**DIRECTION**
Copy all the data exactly, except the pictures.

------------------------------------------------------------

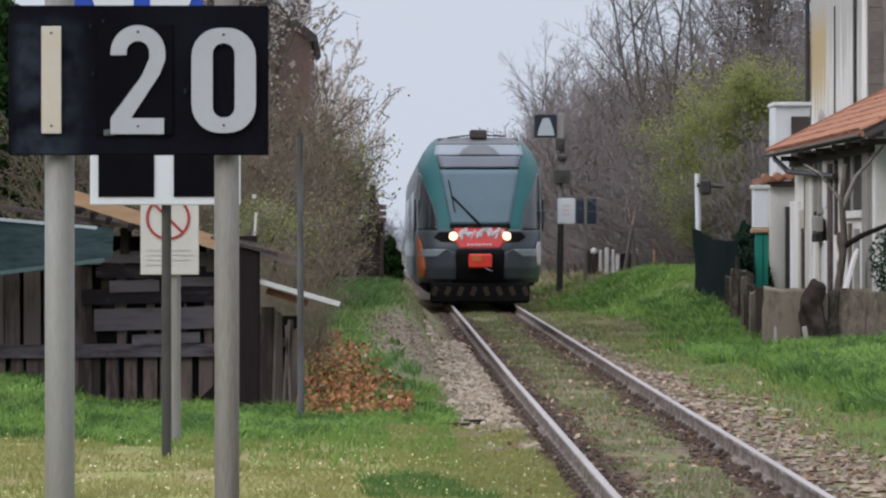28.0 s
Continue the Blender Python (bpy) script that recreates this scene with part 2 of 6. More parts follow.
M["grass"] = mat("grass", (0.205, 0.305, 0.070), (0.115, 0.200, 0.046), 0.75, 0.7, 4, per_island=0.3, amount=1.1, bump=0, leafy=0.4)
M["bank_blade"] = mat("bank_blade", (0.150, 0.245, 0.068), (0.085, 0.150, 0.042), 0.75, 0.7, 4, per_island=0.3, amount=1.1, bump=0, leafy=0.4)
M["dry_grass"] = mat("dry_grass", (0.315, 0.290, 0.105), (0.200, 0.225, 0.070), 0.8, 0.5, 3, per_island=0.4, bump=0, leafy=0.35)
M["weed"] = mat("weed", (0.205, 0.21, 0.10), (0.14, 0.17, 0.066), 0.8, 0.6, 3, per_island=0.4, bump=0, leafy=0.35)
M["lush_grass"] = mat("lush_grass", (0.110, 0.195, 0.048), (0.070, 0.135, 0.034), 0.75, 0.8, 5, per_island=0.3, bump=0, leafy=0.35)
M["straw"] = mat("straw", (0.34, 0.29, 0.18), (0.22, 0.18, 0.10), 0.8, 0.8, 8, per_island=0.8, bump=0)
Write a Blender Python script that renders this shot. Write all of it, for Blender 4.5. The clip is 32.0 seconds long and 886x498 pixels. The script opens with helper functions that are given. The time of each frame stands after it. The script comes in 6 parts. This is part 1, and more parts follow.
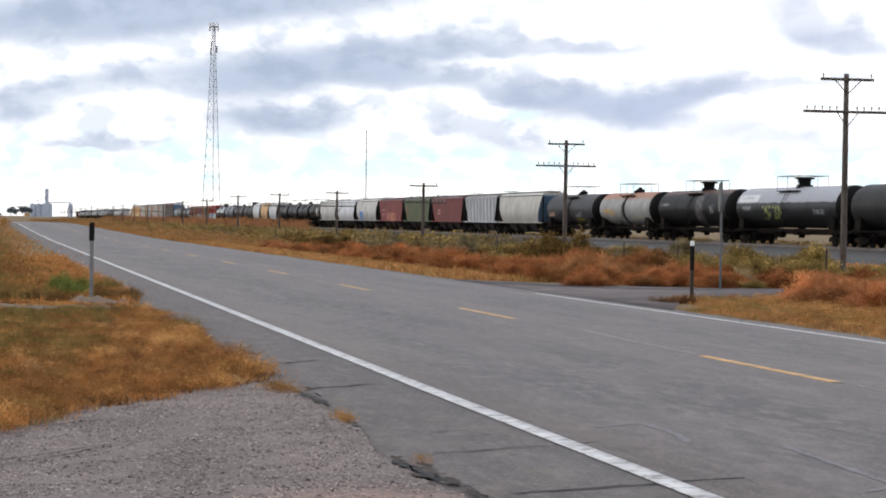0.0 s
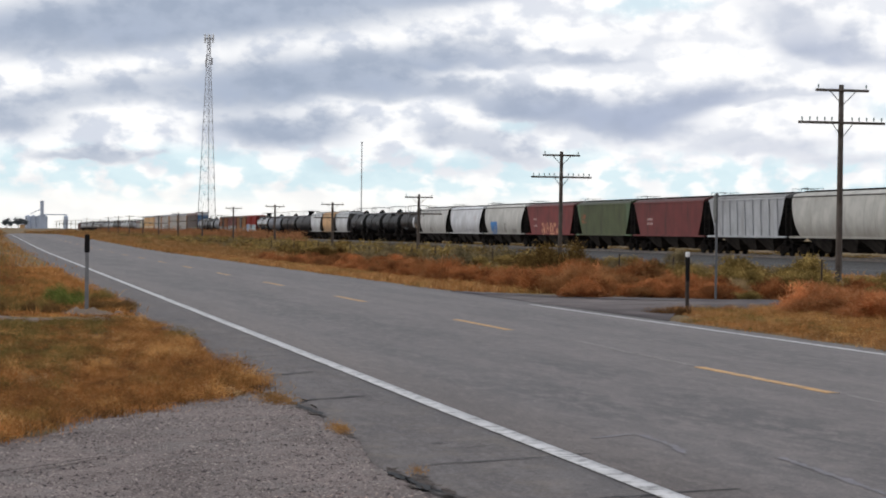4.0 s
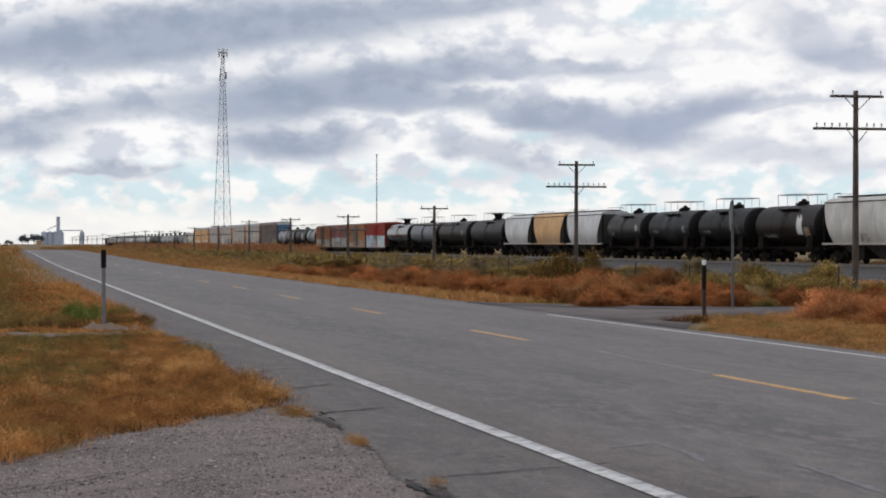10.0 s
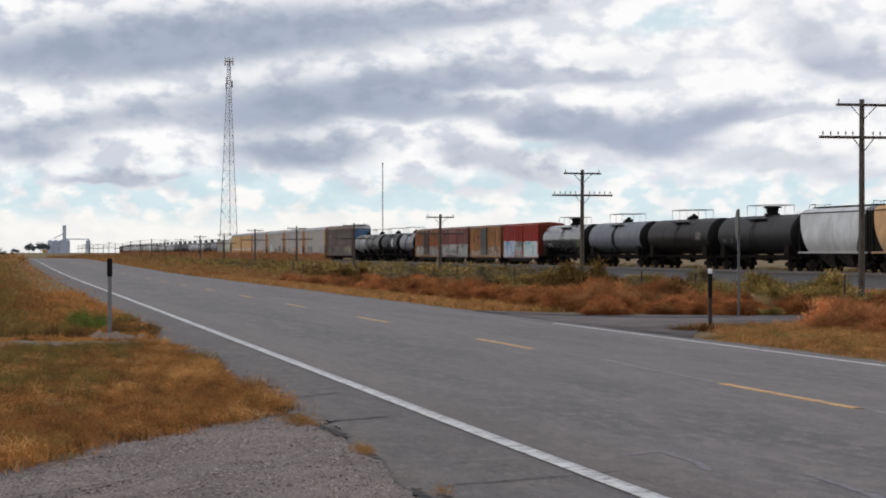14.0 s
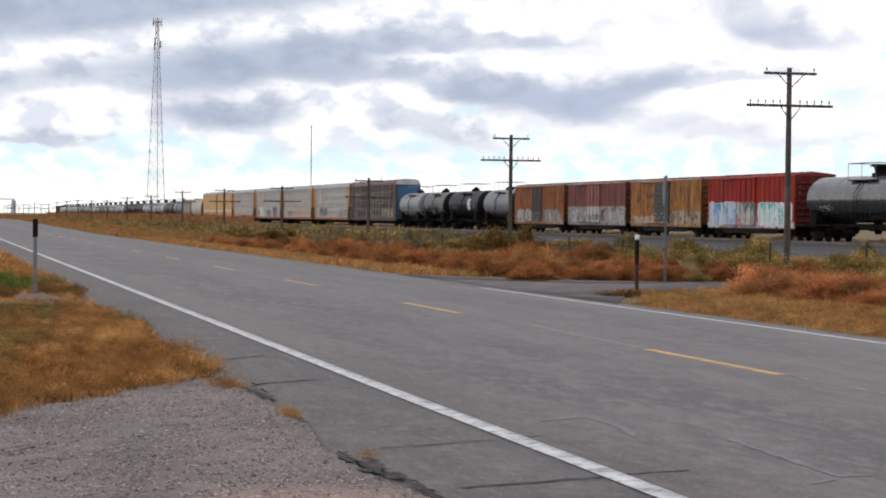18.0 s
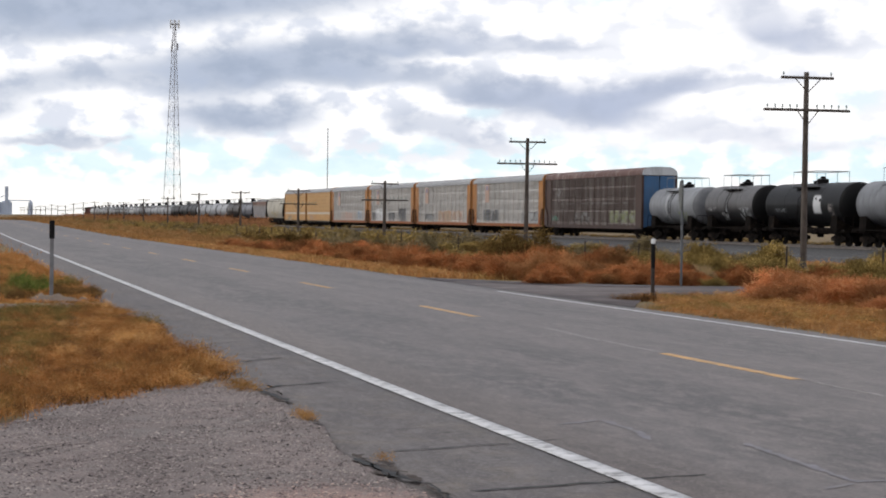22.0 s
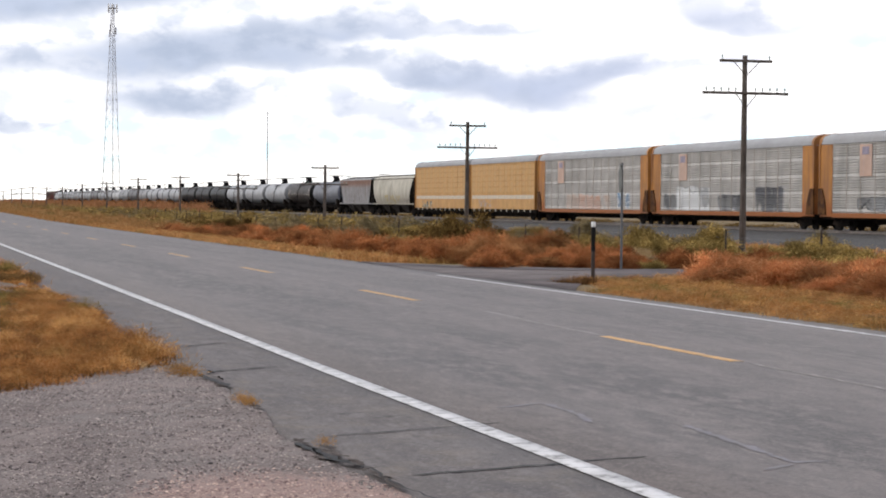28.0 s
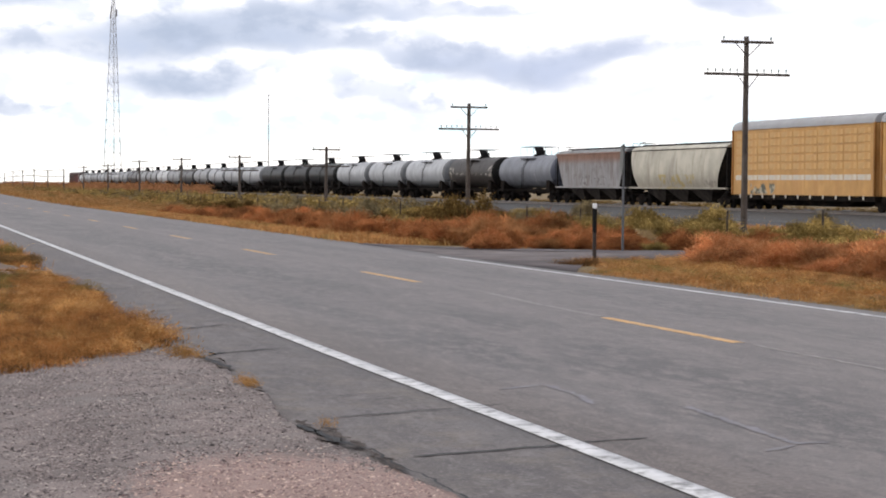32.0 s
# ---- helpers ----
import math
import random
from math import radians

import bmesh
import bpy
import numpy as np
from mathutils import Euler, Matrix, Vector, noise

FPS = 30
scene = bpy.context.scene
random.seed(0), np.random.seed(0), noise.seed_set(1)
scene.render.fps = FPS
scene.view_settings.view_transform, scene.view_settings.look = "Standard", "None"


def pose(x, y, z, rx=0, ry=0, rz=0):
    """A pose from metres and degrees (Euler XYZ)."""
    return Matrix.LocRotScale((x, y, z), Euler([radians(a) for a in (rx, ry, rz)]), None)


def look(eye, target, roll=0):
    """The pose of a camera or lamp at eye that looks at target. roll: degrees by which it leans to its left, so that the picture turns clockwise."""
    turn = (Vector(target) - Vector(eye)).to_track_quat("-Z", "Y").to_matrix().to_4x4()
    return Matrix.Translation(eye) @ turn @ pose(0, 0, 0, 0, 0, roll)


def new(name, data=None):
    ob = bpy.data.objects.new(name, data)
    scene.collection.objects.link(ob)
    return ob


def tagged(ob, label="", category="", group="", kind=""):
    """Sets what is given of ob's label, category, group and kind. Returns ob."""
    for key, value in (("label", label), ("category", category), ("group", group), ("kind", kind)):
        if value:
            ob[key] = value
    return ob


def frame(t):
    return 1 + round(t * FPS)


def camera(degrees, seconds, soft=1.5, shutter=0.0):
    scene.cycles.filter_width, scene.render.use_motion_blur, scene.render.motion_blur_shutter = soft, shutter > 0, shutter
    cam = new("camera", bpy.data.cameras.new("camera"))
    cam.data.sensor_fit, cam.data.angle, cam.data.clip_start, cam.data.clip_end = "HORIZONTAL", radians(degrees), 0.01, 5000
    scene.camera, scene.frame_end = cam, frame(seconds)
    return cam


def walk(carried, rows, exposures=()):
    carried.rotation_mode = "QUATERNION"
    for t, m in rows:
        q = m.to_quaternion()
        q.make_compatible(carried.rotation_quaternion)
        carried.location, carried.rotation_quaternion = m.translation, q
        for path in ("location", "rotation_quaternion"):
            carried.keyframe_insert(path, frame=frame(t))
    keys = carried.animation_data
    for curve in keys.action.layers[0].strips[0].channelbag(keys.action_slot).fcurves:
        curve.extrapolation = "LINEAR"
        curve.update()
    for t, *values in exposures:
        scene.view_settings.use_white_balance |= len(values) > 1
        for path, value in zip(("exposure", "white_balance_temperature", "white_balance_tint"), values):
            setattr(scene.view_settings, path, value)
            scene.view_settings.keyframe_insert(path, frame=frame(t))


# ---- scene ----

EYE = (0.0, 0.0, 1.582)
cam = camera(24.572, 32.0, soft=1.9)


def aim(yaw, pitch, roll):
    # yaw to the right of the road's direction (+Y), degrees
    a, e = radians(yaw), radians(pitch)
    way = (math.sin(a) * math.cos(e), math.cos(a) * math.cos(e), math.sin(e))
    return look(EYE, [b + 10 * w for b, w in zip(EYE, way)], roll)


EXPOSURES = [(0, -0.08, 6450, 10), (1, -0.20, 6450, 10), (2, -0.27, 6450, 10), (3.5, -0.38, 6480, 10), (6, -0.55, 6520, 10.5), (14, -0.55, 6520, 10.5), (15, -0.51, 6500, 10),
             (16.5, -0.35, 6520, 10.5), (18, -0.24, 6560, 11), (21, -0.26, 6560, 11), (24, -0.27, 6560, 11), (25, -0.14, 6600, 12), (32, 0.05, 6600, 12)]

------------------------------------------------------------

**EXERCISE RESPONSE**
28.0 s
Continue the Blender Python (bpy) script that recreates this scene with part 2 of 6. More parts follow.
M["grass"] = mat("grass", (0.205, 0.305, 0.070), (0.115, 0.200, 0.046), 0.75, 0.7, 4, per_island=0.3, amount=1.1, bump=0, leafy=0.4)
M["bank_blade"] = mat("bank_blade", (0.150, 0.245, 0.068), (0.085, 0.150, 0.042), 0.75, 0.7, 4, per_island=0.3, amount=1.1, bump=0, leafy=0.4)
M["dry_grass"] = mat("dry_grass", (0.315, 0.290, 0.105), (0.200, 0.225, 0.070), 0.8, 0.5, 3, per_island=0.4, bump=0, leafy=0.35)
M["weed"] = mat("weed", (0.205, 0.21, 0.10), (0.14, 0.17, 0.066), 0.8, 0.6, 3, per_island=0.4, bump=0, leafy=0.35)
M["lush_grass"] = mat("lush_grass", (0.110, 0.195, 0.048), (0.070, 0.135, 0.034), 0.75, 0.8, 5, per_island=0.3, bump=0, leafy=0.35)
M["straw"] = mat("straw", (0.34, 0.29, 0.18), (0.22, 0.18, 0.10), 0.8, 0.8, 8, per_island=0.8, bump=0)
Write a Blender Python script that renders this shot. Write all of it, for Blender 4.5. The clip is 32.0 seconds long and 886x498 pixels. The script opens with helper functions that are given. The time of each frame stands after it. The script comes in 6 parts. This is part 1, and more parts follow.
0.0 s
4.0 s
10.0 s
14.0 s
18.0 s
22.0 s
28.0 s
32.0 s
# ---- helpers ----
import math
import random
from math import radians

import bmesh
import bpy
import numpy as np
from mathutils import Euler, Matrix, Vector, noise

FPS = 30
scene = bpy.context.scene
random.seed(0), np.random.seed(0), noise.seed_set(1)
scene.render.fps = FPS
scene.view_settings.view_transform, scene.view_settings.look = "Standard", "None"


def pose(x, y, z, rx=0, ry=0, rz=0):
    """A pose from metres and degrees (Euler XYZ)."""
    return Matrix.LocRotScale((x, y, z), Euler([radians(a) for a in (rx, ry, rz)]), None)


def look(eye, target, roll=0):
    """The pose of a camera or lamp at eye that looks at target. roll: degrees by which it leans to its left, so that the picture turns clockwise."""
    turn = (Vector(target) - Vector(eye)).to_track_quat("-Z", "Y").to_matrix().to_4x4()
    return Matrix.Translation(eye) @ turn @ pose(0, 0, 0, 0, 0, roll)


def new(name, data=None):
    ob = bpy.data.objects.new(name, data)
    scene.collection.objects.link(ob)
    return ob


def tagged(ob, label="", category="", group="", kind=""):
    """Sets what is given of ob's label, category, group and kind. Returns ob."""
    for key, value in (("label", label), ("category", category), ("group", group), ("kind", kind)):
        if value:
            ob[key] = value
    return ob


def frame(t):
    return 1 + round(t * FPS)


def camera(degrees, seconds, soft=1.5, shutter=0.0):
    scene.cycles.filter_width, scene.render.use_motion_blur, scene.render.motion_blur_shutter = soft, shutter > 0, shutter
    cam = new("camera", bpy.data.cameras.new("camera"))
    cam.data.sensor_fit, cam.data.angle, cam.data.clip_start, cam.data.clip_end = "HORIZONTAL", radians(degrees), 0.01, 5000
    scene.camera, scene.frame_end = cam, frame(seconds)
    return cam


def walk(carried, rows, exposures=()):
    carried.rotation_mode = "QUATERNION"
    for t, m in rows:
        q = m.to_quaternion()
        q.make_compatible(carried.rotation_quaternion)
        carried.location, carried.rotation_quaternion = m.translation, q
        for path in ("location", "rotation_quaternion"):
            carried.keyframe_insert(path, frame=frame(t))
    keys = carried.animation_data
    for curve in keys.action.layers[0].strips[0].channelbag(keys.action_slot).fcurves:
        curve.extrapolation = "LINEAR"
        curve.update()
    for t, *values in exposures:
        scene.view_settings.use_white_balance |= len(values) > 1
        for path, value in zip(("exposure", "white_balance_temperature", "white_balance_tint"), values):
            setattr(scene.view_settings, path, value)
            scene.view_settings.keyframe_insert(path, frame=frame(t))


# ---- scene ----

EYE = (0.0, 0.0, 1.582)
cam = camera(24.572, 32.0, soft=1.9)


def aim(yaw, pitch, roll):
    # yaw to the right of the road's direction (+Y), degrees
    a, e = radians(yaw), radians(pitch)
    way = (math.sin(a) * math.cos(e), math.cos(a) * math.cos(e), math.sin(e))
    return look(EYE, [b + 10 * w for b, w in zip(EYE, way)], roll)


EXPOSURES = [(0, -0.08, 6450, 10), (1, -0.20, 6450, 10), (2, -0.27, 6450, 10), (3.5, -0.38, 6480, 10), (6, -0.55, 6520, 10.5), (14, -0.55, 6520, 10.5), (15, -0.51, 6500, 10),
             (16.5, -0.35, 6520, 10.5), (18, -0.24, 6560, 11), (21, -0.26, 6560, 11), (24, -0.27, 6560, 11), (25, -0.14, 6600, 12), (32, 0.05, 6600, 12)]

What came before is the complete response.